For most urban planners and builders today, a city is ideally like a neat Lego park. It has clusters of self-contained gated communities that are populated by the middle and upper middle classes, and are served by shopping complexes, car parks and parks. This is the new aesthetic for urban India – landscaped, shiny and populated with tame trees that will not grow too big or too wild. This is also no fantasy, as the furore over the redevelopment of seven old government housing colonies in New Delhi showed. For the construction project, 16,500 trees – the majority of them fully-grown, some decades old – were marked to be hacked down.
The public uproar in June and the court intervention that followed emphasised the range and depth of exclusion the residents of urban India experience as authorities in government offices plan the future of their cities. The inclusion of the desires of citizens in any such plans has been an undercurrent of the ongoing Satyagraha against the felling of trees in the national Capital. Through this protest, several residents of Delhi have staked their claim over their city in the last two months.
This struggle has also provided an opportunity for urban India to understand how the new aesthetic for urban spaces fundamentally excludes the majority of a city’s residents.
No space for street vendors
For instance, where do street vendors fit in a city where everyone lives behind gates? There are 10 million street vendors in India. They feed those on the move and sell them inexpensive toys and clothes. When these vendors go out to earn their living, they must either travel to areas where their clients live or work, or stay in one place so their clients know where to find them. In both cases, they seek shade from the vagaries of weather. Similarly, cobblers – people who, in new parlance, are greening the lives of people by extending the life of the stuff people use – also need shade to set up their daily workspace.
There are waste pickers too who depend on the shade of trees while working. In August, they wrote a poignant letter to various officials in Delhi, including the Lieutenant Governor, about why they believed trees were essential to their work. They spoke of how they sit by the side of the road, in the shade of a tree, when they get exhausted, eat their lunch under a tree, and breathe air that is less polluted, thanks to trees and other greenery. Even domestic workers often walk a fair distance to catch the bus or train home. They too, pause under the canopy of trees to catch their breath. Cyclists speak of how trees are their protection when it rains heavily.
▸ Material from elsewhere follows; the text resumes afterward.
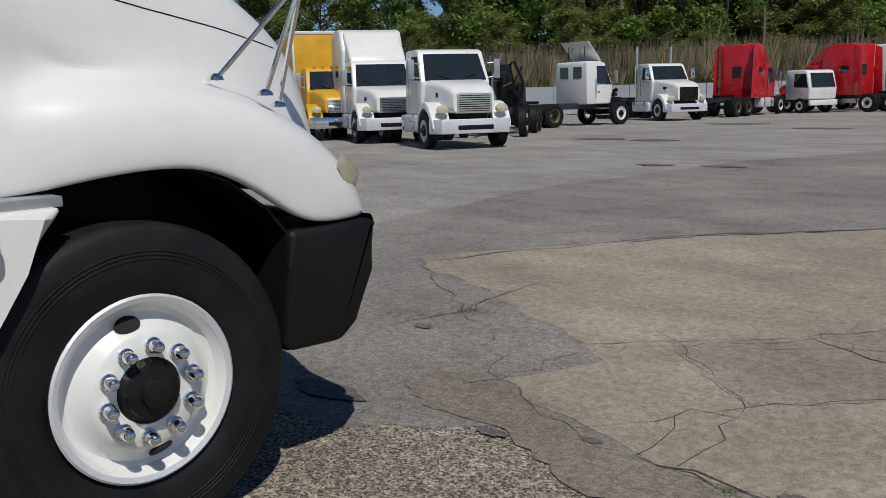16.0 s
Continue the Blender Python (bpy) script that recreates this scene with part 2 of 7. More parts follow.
    return m


CONCRETE = ground_mat("old grey concrete", [(0.195, 0.187, 0.168), (0.37, 0.350, 0.310), (0.49, 0.465, 0.415)], 0.45, 150, 0.55, stain_col=(0.58, 0.56, 0.53), contrast=1.2)
AGGREGATE = ground_mat("exposed aggregate concrete", [(0.030, 0.026, 0.022), (0.20, 0.175, 0.140), (0.41, 0.357, 0.275), (0.73, 0.65, 0.515)], 0.85, 105, 0.5, bump=1.0, stain_col=(0.50, 0.47, 0.44), contrast=1.1)
BEIGE = ground_mat("worn beige concrete", [(0.245, 0.206, 0.150), (0.41, 0.353, 0.272), (0.50, 0.438, 0.345)], 0.5, 130, 0.55, stain_col=(0.62, 0.59, 0.56), contrast=1.4)
ASPHALT = ground_mat("patched grey asphalt", [(0.150, 0.136, 0.118), (0.30, 0.278, 0.246), (0.42, 0.390, 0.346)], 0.6, 105, 0.6, stain_col=(0.52, 0.50, 0.475), contrast=1.5)
DIRT = ground_mat("gritty brown dirt", [(0.15, 0.128, 0.100), (0.29, 0.252, 0.202), (0.40, 0.352, 0.286)], 0.6, 120, 0.5, stain_col=(0.6, 0.57, 0.54))
SLAB = ground_mat("dull worn slab", [(0.20, 0.172, 0.134), (0.345, 0.303, 0.244), (0.43, 0.382, 0.314)], 0.5, 130, 0.5, stain_col=(0.62, 0.59, 0.56))
CRACK = mat("dark crack fill", (0.105, 0.092, 0.074), 0.9, 0, 0.3, 5, 60)
STAIN = ground_mat("oil stain", [(0.10, 0.093, 0.083), (0.18, 0.168, 0.15), (0.27, 0.25, 0.225)], 0.5, 110, 0.4)
GRASSY = ground_mat("dry grassy bank", [(0.07, 0.075, 0.03), (0.15, 0.135, 0.06), (0.24, 0.20, 0.10)], 0.4, 3, 0.5)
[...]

In the summer, in some of Delhi’s residential colonies that are not gated yet, street vendors and waste collectors can be seen resting in parks till the harsh afternoon sun ebbs. Their homes are too far away for them to go for an afternoon siesta and return. They need to work the afternoon shift to earn enough for the month.
Barbers tend to set up their chairs under trees too, their mirrors nailed onto one. While interviewing several informal workers for a project some years ago, I was struck by how many spoke of trees and parks as objects of beauty, essential joy-givers in their difficult urban lives. For some, trees were even companions, who stayed with them year after year. For all these populations, large, shade-giving trees in public spaces are key to their livelihoods, their health and their understanding of the city they navigate. All these informal sector workers comprise the majority population of a city.
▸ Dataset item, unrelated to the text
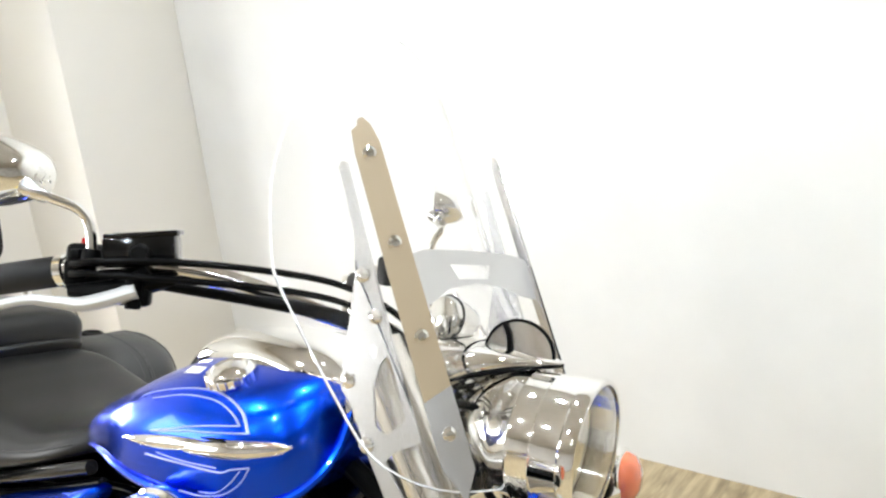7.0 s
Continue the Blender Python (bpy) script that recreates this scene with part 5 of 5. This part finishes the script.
# horn, pedal master and clutter in front of the engine
bm = bmesh.new()
lathe(bm, [(0, 0.013), (0.02, 0.026), (0.03, 0.028), (0.034, 0.0265), (0.034, 0.023), (0.03, 0.020), (0.03, 0.0)], (-0.463, -0.13, 0.465), (0.55, -0.83, 0.1), 32)
horn = bp("horn", bm, M_DARK, "round dark horn with a bright ring")
bm = bmesh.new()
lathe(bm, [(0.028, 0.0295), (0.036, 0.0300), (0.037, 0.0280), (0.034, 0.0262)], (-0.463, -0.13, 0.465), (0.55, -0.83, 0.1), 32, close=True)
part("ring", bm, M_HORN, horn)
bm = bmesh.new()
lathe(bm, [(0, 0.022), (0.004, 0.026), (0.022, 0.028), (0.024, 0.025), (0.045, 0.024), (0.055, 0.013), (0.11, 0.012)], (-0.50, -0.195, 0.452), (0.0, 0.0, -1), 24)
bp("pedal_reservoir", bm, M_HOSE, "black rear-brake master cylinder cap")
for pts, r, nm in (([(-0.50, -0.195, 0.35), (-0.515, -0.195, 0.27), (-0.58, -0.20, 0.22)], 0.011, "brake_pipe"), ([(-0.46, -0.12, 0.30), (-0.50, -0.17, 0.26), (-0.56, -0.19, 0.25)], 0.009, "drain_hose"), ([(-0.44, -0.10, 0.52), (-0.47, -0.13, 0.46), (-0.52, -0.15, 0.38)], 0.008, "horn_wire"), ([(-0.43, -0.06, 0.40), (-0.45, -0.10, 0.33), (-0.55, -0.16, 0.30)], 0.007, "drain_hose"), ([(-0.40, -0.085, 0.60), (-0.405, -0.09, 0.54), (-0.43, -0.10, 0.47)], 0.012, "harness"), ([(-0.42, -0.05, 0.62), (-0.42, -0.06, 0.53), (-0.45, -0.07, 0.42), (-0.50, -0.08, 0.35)], 0.014, "harness")):
    bm = bmesh.new()
    tube(bm, pts, r, 10, 4)
    bp(nm, bm, M_HOSE, "black hose or cable by the frame")
for x, y, z in ((-0.405, -0.098, 0.575), (-0.425, -0.105, 0.535), (-0.445, -0.11, 0.43)):
    bm = bmesh.new()
    lathe(bm, [(0, 0.012), (0.012, 0.012), (0.014, 0.008), (0.014, 0.0)], (x, y, z), (0.6, -0.8, 0.1), 12)
    bp("bolt", bm, M_DARK, "dark bolt head")
bm = bmesh.new()
box(bm, (-0.425, 0.0, 0.42), (0.05, 0.07, 0.16), (0, -8, 0), 0.012)
bp("rectifier", bm, M_BLACK, "black rectifier block between the down tubes")
bm = bmesh.new()
cyl(bm, (-0.56, -0.085, 0.275), (-0.40, -0.04, 0.325), 0.034, seg=28, bevel=0.006)
oil = bp("oil_filter", bm, M_BLACK, "finned black oil filter cover")
for k in range(4):
    bm = bmesh.new()
    q = V(-0.545, -0.081, 0.28) + V(0.16, 0.045, 0.05) * (0.12 * k)
    cyl(bm, q, q + V(0.16, 0.045, 0.05) * 0.045, 0.039, seg=28)
    part("fin", bm, M_DARK, oil)

M_PAD = mat("worn_pad_rubber", (0.085, 0.085, 0.085), 0.55, vary=0.35, scale=18, grain=0.3)
# footboards, brake pedal, side stand loop
def board_outline(grow):
    """A footboard's outline in plan, rounded at both ends."""
    return [(q.x, q.y) for q in smooth_path([V(x * 1.0, y * grow, 0) for x, y in ((-0.545, -0.056), (-0.505, -0.044), (-0.484 - (1 - grow) * 0.07, 0.0), (-0.500, 0.044), (-0.545, 0.060), (-0.80, 0.062), (-0.855, 0.048), (-0.875 + (1 - grow) * 0.07, 0), (-0.855, -0.045), (-0.80, -0.058), (-0.545, -0.056))], 4)[:-1]]


for s in (-1, 1):
    lift_up = lambda u: 0.40 * max(0, u + 0.66)
    bm = bmesh.new()
    slab(bm, board_outline(1.0), 0.018, lambda u, v, w: (u, s * 0.315 + v, 0.290 + w + lift_up(u)))
    fb = bp("footboard", bm, M_POLISH, "footboard with a ribbed black rubber pad")
    bm = bmesh.new()
    slab(bm, board_outline(0.78), 0.010, lambda u, v, w: (u, s * 0.315 + v, 0.304 + w + lift_up(u)))
    part("rubber_pad", bm, M_PAD, fb)
    for k in range(7):
        for x0, x1 in ((-0.84, -0.67), (-0.655, -0.53)):
            bm = bmesh.new()
            y = s * 0.315 - 0.036 + 0.012 * k
            tube(bm, [(x0, y, 0.315 + lift_up(x0)), (x1, y, 0.315 + lift_up(x1))], 0.0026, 6, 1)
            part("rib", bm, M_PAD, fb)
bm = bmesh.new()
tube(bm, [(-0.725, -0.30, 0.322), (-0.68, -0.30, 0.356), (-0.61, -0.30, 0.404), (-0.545, -0.30, 0.446)], [0.012, 0.016, 0.016, 0.012], 10, 4, flat=0.55, up=(0, 1, 0))
pedal = bp("brake_pedal", bm, M_DARK, "dark rubber-covered brake pedal on a chrome arm")
bm = bmesh.new()
tube(bm, [(-0.715, -0.25, 0.30), (-0.665, -0.255, 0.340), (-0.585, -0.27, 0.400), (-0.515, -0.285, 0.452), (-0.475, -0.285, 0.470)], [0.013, 0.012, 0.011, 0.012, 0.010], 12, 4)
part("arm", bm, M_POLISH, pedal, "chrome pedal arm")
bm = bmesh.new()
tube(bm, [(-0.665, -0.255, 0.335), (-0.690, -0.25, 0.285), (-0.700, -0.24, 0.235)], [0.011, 0.014, 0.012], 12, 4)
cyl(bm, (-0.70, -0.225, 0.285), (-0.70, -0.265, 0.285), 0.019, seg=20, bevel=0.003)
part("pivot", bm, M_POLISH, pedal, "polished pivot casting")
bm = bmesh.new()
tube(bm, [(-0.68, 0.325, 0.285), (-0.62, 0.328, 0.332), (-0.555, 0.33, 0.380)], 0.0075, 10, 4)
shift = bp("shift_lever", bm, M_POLISH, "polished shift lever with a rubber toe piece")
bm = bmesh.new()
cyl(bm, (-0.56, 0.33, 0.376), (-0.515, 0.33, 0.408), 0.012, seg=14, bevel=0.002)
part("toe_piece", bm, M_BLACK, shift, "black rubber toe piece")
bm = bmesh.new()
tube(bm, [(-0.60, -0.135, 0.205), (-0.565, -0.145, 0.205), (-0.548, -0.155, 0.182), (-0.575, -0.16, 0.150), (-0.612, -0.15, 0.128), (-0.638, -0.14, 0.142), (-0.628, -0.132, 0.168)], 0.012, 10, 5)
bp("frame_loop", bm, M_POLISH, "cast tie-down loop under the frame")
bm = bmesh.new()
tube(bm, [(-0.95, 0.14, 0.24), (-0.97, 0.20, 0.12), (-0.99, 0.245, 0.058)], 0.013, 10, 3)
bp("side_stand", bm, M_BLACK, "black side stand, folded out")

# ---- floor planks ----
PW, PL, GAP = 0.152, 1.22, 0.0006
rnd = random.Random(3)
plank_mesh = None
bm = bmesh.new()
box(bm, (0, 0, -0.002), (PW - GAP, PL - GAP, 0.012), bevel=0.0003, seg=1)
plank_mesh = bpy.data.meshes.new("plank")
bm.to_mesh(plank_mesh)
bm.free()
plank_mesh.materials.append(M_PLANK)
far_planks = bmesh.new()
x = X0 + PW / 2
while x < X1:
    y = Y0 - rnd.uniform(0, PL)
    while y - PL / 2 < Y1 - 0.02:
        lo, hi = max(y - PL / 2, Y0), min(y + PL / 2, Y1)
        if hi - lo > 0.02:
            if x < 2.6 and hi > -4.2:
                ob = new("plank", plank_mesh)
                ob.parent = floor
                ob.location = (x, (lo + hi) / 2, FLOOR - 0.004)
                ob.scale.y = (hi - lo) / PL
            else:
                a, b, zt, zb = PW / 2 - GAP / 2, (hi - lo) / 2 - GAP / 2, FLOOR, FLOOR - 0.012
                c = (lo + hi) / 2
                q = [far_planks.verts.new((x + u * a, c + v * b, w)) for w in (zb, zt) for u, v in ((-1, -1), (1, -1), (1, 1), (-1, 1))]
                for f in ((4, 5, 6, 7), (0, 1, 5, 4), (1, 2, 6, 5), (2, 3, 7, 6), (3, 0, 4, 7)):
                    far_planks.faces.new([q[k] for k in f])
        y += PL
    x += PW
tagged(part("far_planks", far_planks, M_PLANK, floor), kind="stuff")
It is not just informal workers. The poor need trees too, and the government must recognise this fact. The state and Union governments have floated several welfare schemes directed at the sizeable number of people in urban India who are poor. But though subsidised foodgrains, access to affordable healthcare, better housing and toilets are important, they are still not enough in themselves to enable the marginalised to earn a decent livelihood or increase their quality of their lives. That welfare schemes related to food, housing and sanitation exist for the poor is indicative of the State’s willingness to usher in some basic equity. Planners and governments must stay within this equity mandate even in the case of trees. They must know that the cities of their drawing boards are not the cities people on the ground want to live in. Every time they plan a project that demands trees to be cut, they are only exacerbating inequity and making the city hostile for its most marginal citizens.
Bharati Chaturvedi is the director of Chintan Environmental Research and Action Group, Delhi.